La trascendenza che impedisce il controllo e l’acquisizione strumentale del divino si articola nella condanna dell’idolatria e del fondamentalismo.

Nel dialetto siciliano c’è un bellissimo modo di dire; essere legati ad una persona si esprime in “io appartengo a …”, indicando nome e condizione di chi si sa detenere le fila di noi stessi. Si appartiene a chi ci ama e a coloro che amiamo, in piena libertà, senza che questo comporti il vincolo obbligato della obbligatorietà o lo scambio mercantile che uccide il sentimento.

Ma la stessa espressione, sempre in siciliano, può divenire quel “lo sai a chi appartengo?” che indica il rapporto con il boss, di sudditanza ma anche, a propria volta, di un potere che si può esercitare su altri perché lo si accetta su di sé, nel sapersi di altri, la libertà venduta, la dignità esautorata.

Ognuno deve imparare l’arte esigente del non vendersi e del legarsi in libertà per non appartenere a nessuno sapendo servire tutti. Servi per amore, padroni di nessuno, schiavi mai.

Soprattutto ai giovani, urgente donare gli elementi per questa cultura che sappia riconoscere le catene ma educhi i vincoli e li faccia evolvere in agape.

Quanto poi al fondamentalismo…, il nome divino a cui ognuno può dare il nome che ha conosciuto, nella bellezza di conoscere quelli che ancora deve scoprire, è un nome che rifiuta il vincolo dell’attribuzione e della violenza.

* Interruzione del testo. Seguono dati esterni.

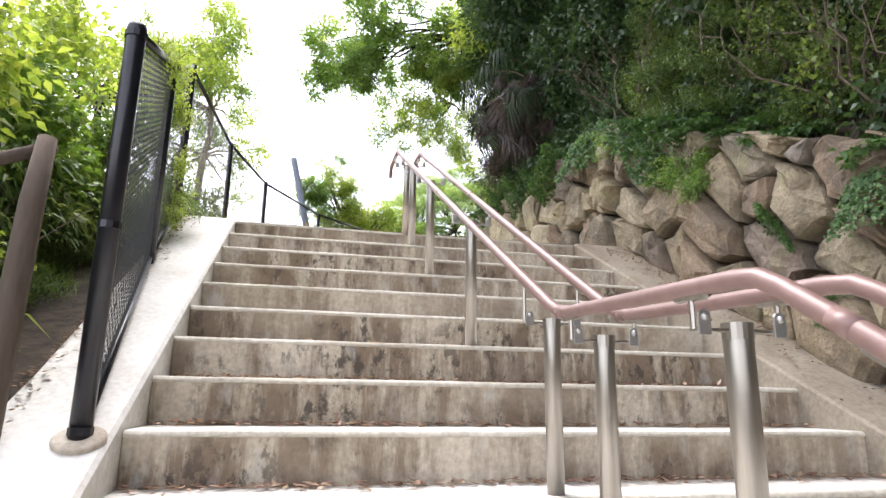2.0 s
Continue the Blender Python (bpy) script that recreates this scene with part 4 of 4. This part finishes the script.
def build_bank():
    step = 0.38
    for i in range(int(46 / step)):
        p = 7.0 + i * step
        far = p > 30
        rows = [(0.18, ["ivy", "grass", "herb", "curtain"], 0.5), (0.5, ["ivy", "bamboo_low", "curtain", "grass"], 0.7), (0.95, ["bamboo", "curtain", "dark"], 0.9), (1.6, ["bamboo", "dark", "curtain", "dark"], 1.15), (2.4, ["dark", "bamboo", "broad"], 1.35), (3.3, ["dark", "broad", "bamboo"], 1.5), (4.4, ["dark", "broad"], 1.8)]
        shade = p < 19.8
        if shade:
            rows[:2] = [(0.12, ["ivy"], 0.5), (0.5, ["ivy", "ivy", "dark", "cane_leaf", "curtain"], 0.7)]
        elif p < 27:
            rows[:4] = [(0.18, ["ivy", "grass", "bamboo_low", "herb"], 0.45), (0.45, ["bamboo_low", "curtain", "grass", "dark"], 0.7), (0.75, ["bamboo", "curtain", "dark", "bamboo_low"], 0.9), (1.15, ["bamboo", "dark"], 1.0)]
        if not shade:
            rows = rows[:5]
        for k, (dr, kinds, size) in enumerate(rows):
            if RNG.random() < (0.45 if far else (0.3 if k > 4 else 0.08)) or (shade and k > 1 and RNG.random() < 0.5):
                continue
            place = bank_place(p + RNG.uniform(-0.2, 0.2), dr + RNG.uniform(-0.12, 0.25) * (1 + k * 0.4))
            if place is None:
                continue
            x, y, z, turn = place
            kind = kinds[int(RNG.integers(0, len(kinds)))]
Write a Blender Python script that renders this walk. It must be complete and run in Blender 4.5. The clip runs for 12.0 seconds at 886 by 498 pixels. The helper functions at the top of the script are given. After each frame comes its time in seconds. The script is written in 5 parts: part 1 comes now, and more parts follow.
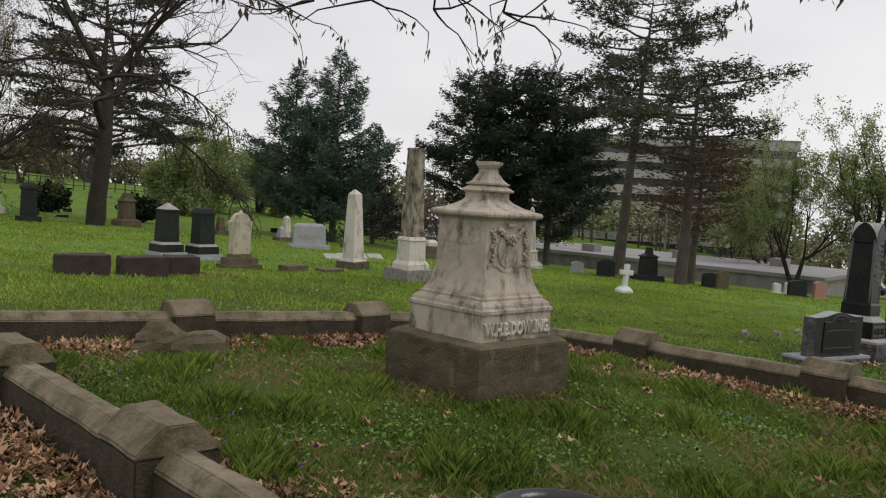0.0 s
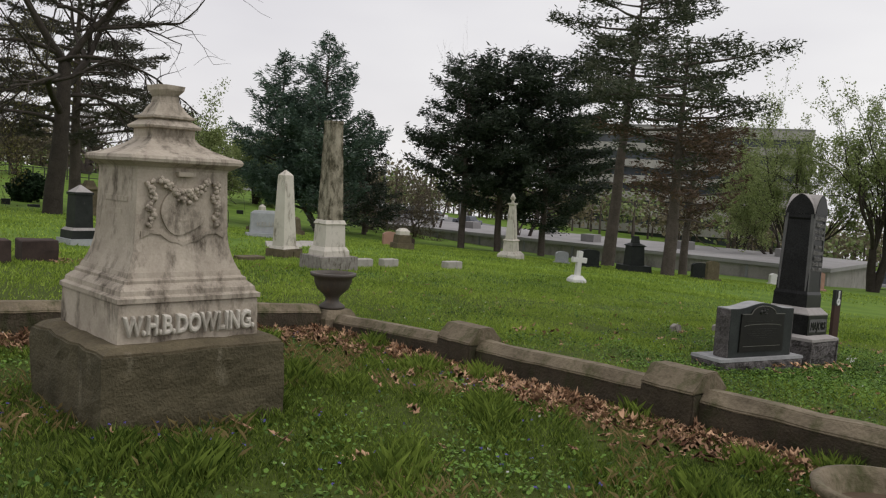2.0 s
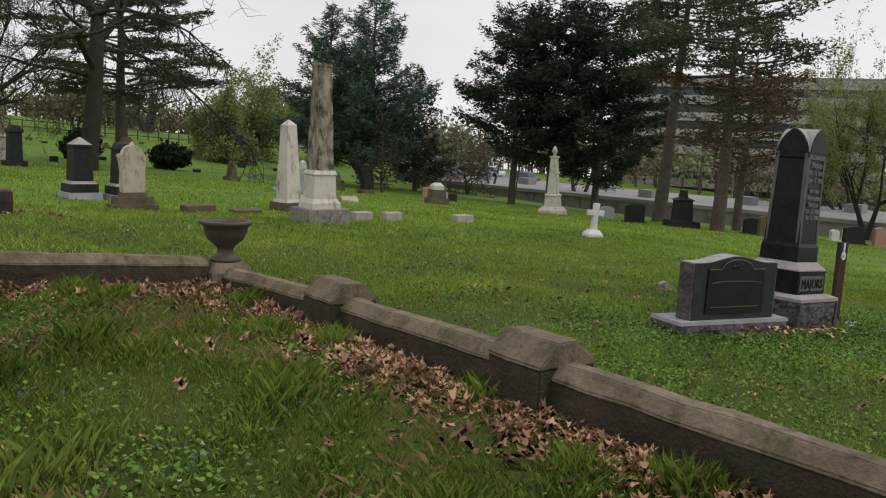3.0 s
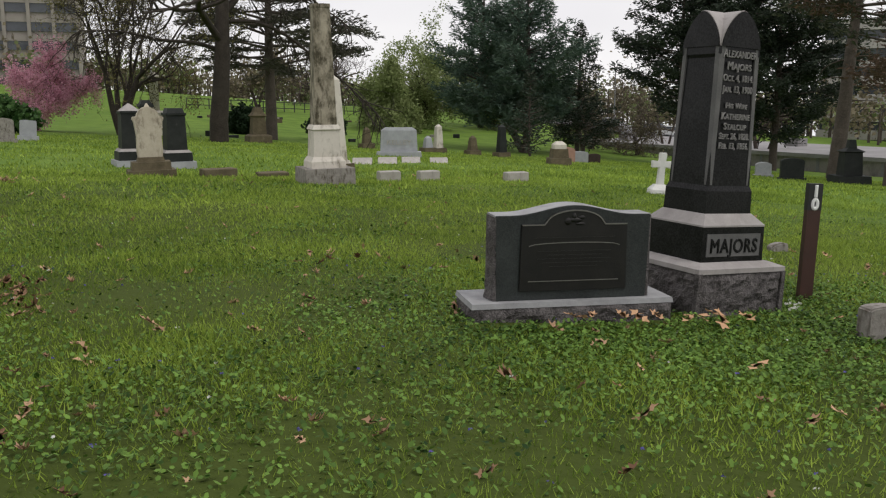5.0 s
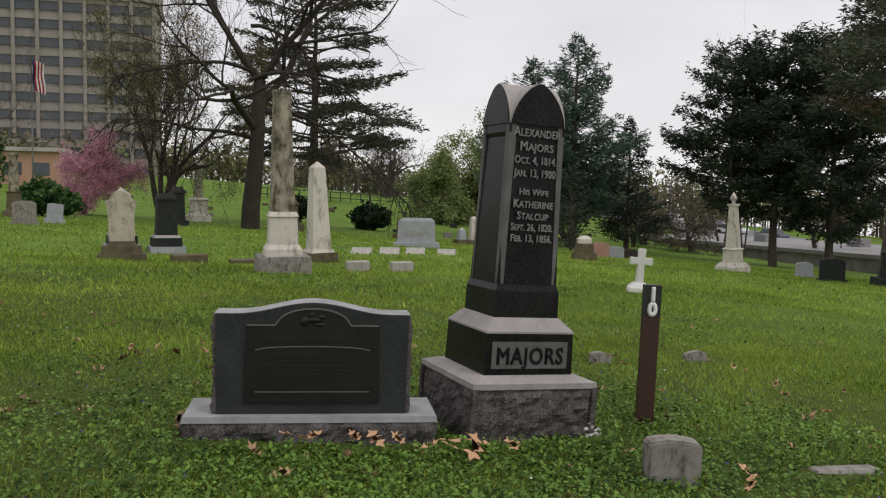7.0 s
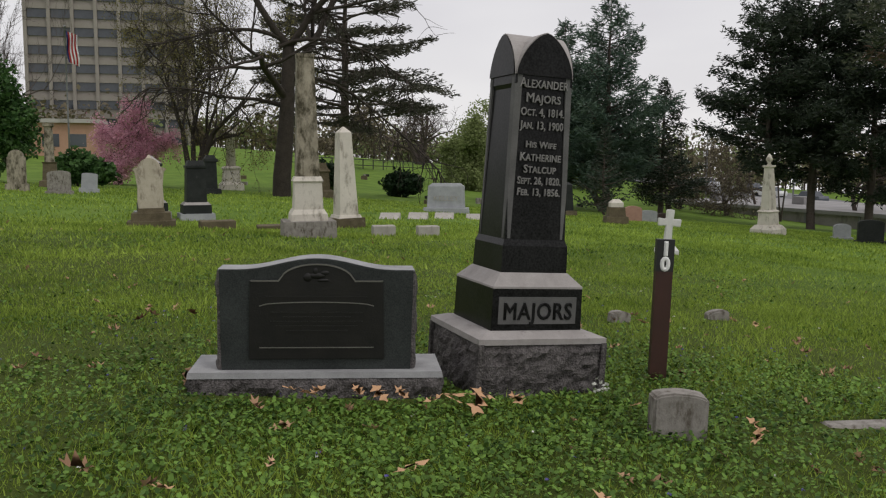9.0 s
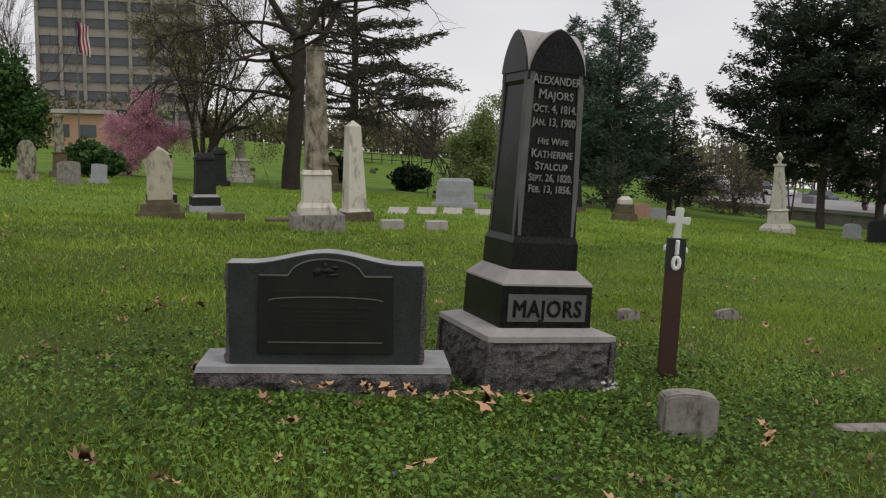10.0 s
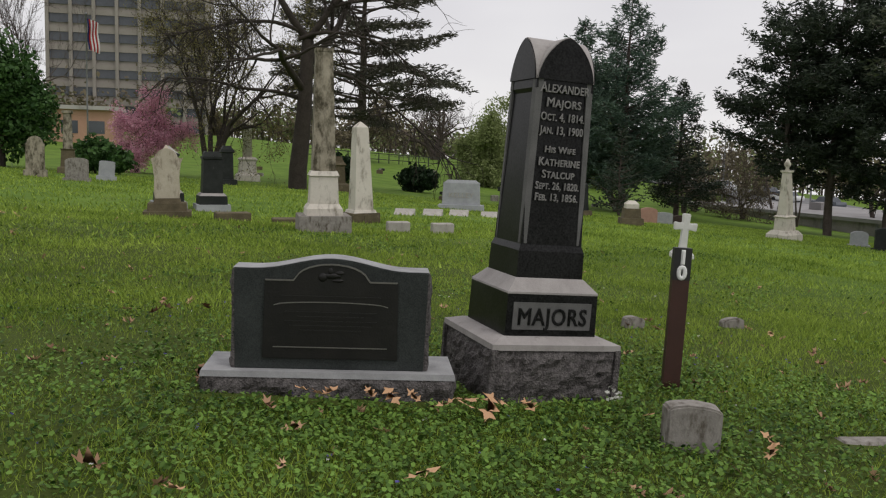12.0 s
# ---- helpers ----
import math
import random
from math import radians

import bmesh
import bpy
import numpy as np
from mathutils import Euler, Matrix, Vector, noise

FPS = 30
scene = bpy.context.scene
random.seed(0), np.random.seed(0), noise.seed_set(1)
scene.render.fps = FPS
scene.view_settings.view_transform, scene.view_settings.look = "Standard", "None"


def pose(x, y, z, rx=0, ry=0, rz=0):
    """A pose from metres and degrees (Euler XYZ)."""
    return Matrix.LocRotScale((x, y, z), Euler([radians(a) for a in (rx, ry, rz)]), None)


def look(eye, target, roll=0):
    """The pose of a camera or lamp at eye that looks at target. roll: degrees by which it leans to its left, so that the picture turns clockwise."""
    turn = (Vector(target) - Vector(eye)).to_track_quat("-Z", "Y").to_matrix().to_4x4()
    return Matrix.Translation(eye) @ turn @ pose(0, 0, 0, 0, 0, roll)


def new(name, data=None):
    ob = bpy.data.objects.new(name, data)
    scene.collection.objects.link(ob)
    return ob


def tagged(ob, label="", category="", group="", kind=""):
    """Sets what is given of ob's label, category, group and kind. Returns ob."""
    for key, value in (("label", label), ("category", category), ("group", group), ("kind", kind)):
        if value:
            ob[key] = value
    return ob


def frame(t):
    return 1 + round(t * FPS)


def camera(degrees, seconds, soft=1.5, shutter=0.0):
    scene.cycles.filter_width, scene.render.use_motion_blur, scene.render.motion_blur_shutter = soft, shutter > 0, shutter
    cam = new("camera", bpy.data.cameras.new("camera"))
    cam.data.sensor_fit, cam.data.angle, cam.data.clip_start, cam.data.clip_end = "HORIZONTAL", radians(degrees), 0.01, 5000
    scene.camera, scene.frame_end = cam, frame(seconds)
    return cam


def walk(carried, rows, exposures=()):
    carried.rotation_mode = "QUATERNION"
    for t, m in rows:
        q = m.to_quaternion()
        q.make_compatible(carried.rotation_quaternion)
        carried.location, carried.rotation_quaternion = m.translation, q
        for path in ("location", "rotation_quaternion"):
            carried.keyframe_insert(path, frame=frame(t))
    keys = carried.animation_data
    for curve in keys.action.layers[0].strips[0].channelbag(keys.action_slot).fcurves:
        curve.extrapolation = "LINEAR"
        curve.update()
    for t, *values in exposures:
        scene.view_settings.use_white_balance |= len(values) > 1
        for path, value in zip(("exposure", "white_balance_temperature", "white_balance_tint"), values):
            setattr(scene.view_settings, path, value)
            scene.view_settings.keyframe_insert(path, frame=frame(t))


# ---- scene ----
cam = camera(53.7, 12.0, soft=1.2)
PATH = [
    (0.0, -0.017, 0.028, 1.553, 86.06, -3.38, 44.23),
    (0.5, -0.027, 0.614, 1.519, 86.59, -1.76, 43.04),
    (1.0, -0.052, 1.446, 1.465, 86.65, -1.66, 42.99),
    (1.5, -0.039, 2.518, 1.37, 86.26, -2.09, 43.99),
    (1.8, 0.017, 3.207, 1.322, 85.9, -2.63, 44.88),
    (2.0, -0.008, 3.68, 1.296, 85.53, -3.19, 45.41),
    (2.5, 0.052, 4.867, 1.201, 84.27, -3.04, 47.38),
    (3.0, 0.127, 6.052, 1.113, 82.56, -2.66, 49.91),
    (3.2, 0.158, 6.561, 1.088, 82.09, -2.7, 50.65),
    (4.8, 0.159, 10.762, 0.738, 78.98, -0.7, 62.07),
    (5.0, 0.19, 11.219, 0.693, 80.18, 0.05, 62.96),
    (5.2, 0.215, 11.642, 0.662, 81.52, 0.82, 64.16),
    (5.5, 0.18, 12.189, 0.62, 83.57, 0.84, 66.05),
    (6.0, 0.214, 12.892, 0.667, 86.26, -0.28, 67.3),
    (6.5, 0.255, 13.435, 0.627, 87.33, -0.8, 66.99),
    (7.0, 0.269, 13.765, 0.626, 86.15, -0.97, 67.61),
    (7.2, 0.277, 13.892, 0.631, 85.75, -0.92, 68.39),
    (9.0, 0.282, 13.978, 0.537, 83.98, -0.23, 69.82),
    (9.5, 0.258, 13.985, 0.538, 83.38, -0.72, 69.86),
    (10.0, 0.25, 13.972, 0.544, 83.63, -0.89, 70.39),
    (10.5, 0.263, 13.964, 0.59, 83.77, -1.1, 70.28),
    (11.0, 0.273, 13.971, 0.544, 84.52, -1.13, 69.88),
    (11.5, 0.28, 13.978, 0.545, 84.58, -1.12, 69.92),
    (12.0, 0.252, 13.969, 0.586, 83.67, -1.67, 70.85),
]
walk(cam, [(t, pose(x, y, z, rx, ry, rz)) for t, x, y, z, rx, ry, rz in PATH],
     ((0.0, 0.04), (3.0, 0.08), (5.2, 0.22), (5.8, 0.2), (7.0, 0.1), (9.0, 0.0), (12.0, 0.03)))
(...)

Dio lo si può vivere solo nella vertigine della passione folle che è così preda dell’oggetto dell’amore che si perde nell’identità altrui, e mentre si perde, si definisce.

Chi mortifica Dio nel possesso si condanna a smarrire l’ulteriore della mistica, smarrisce la via dell’altrove che sappiamo non è un luogo ma l’eterna relazione tra Risorti.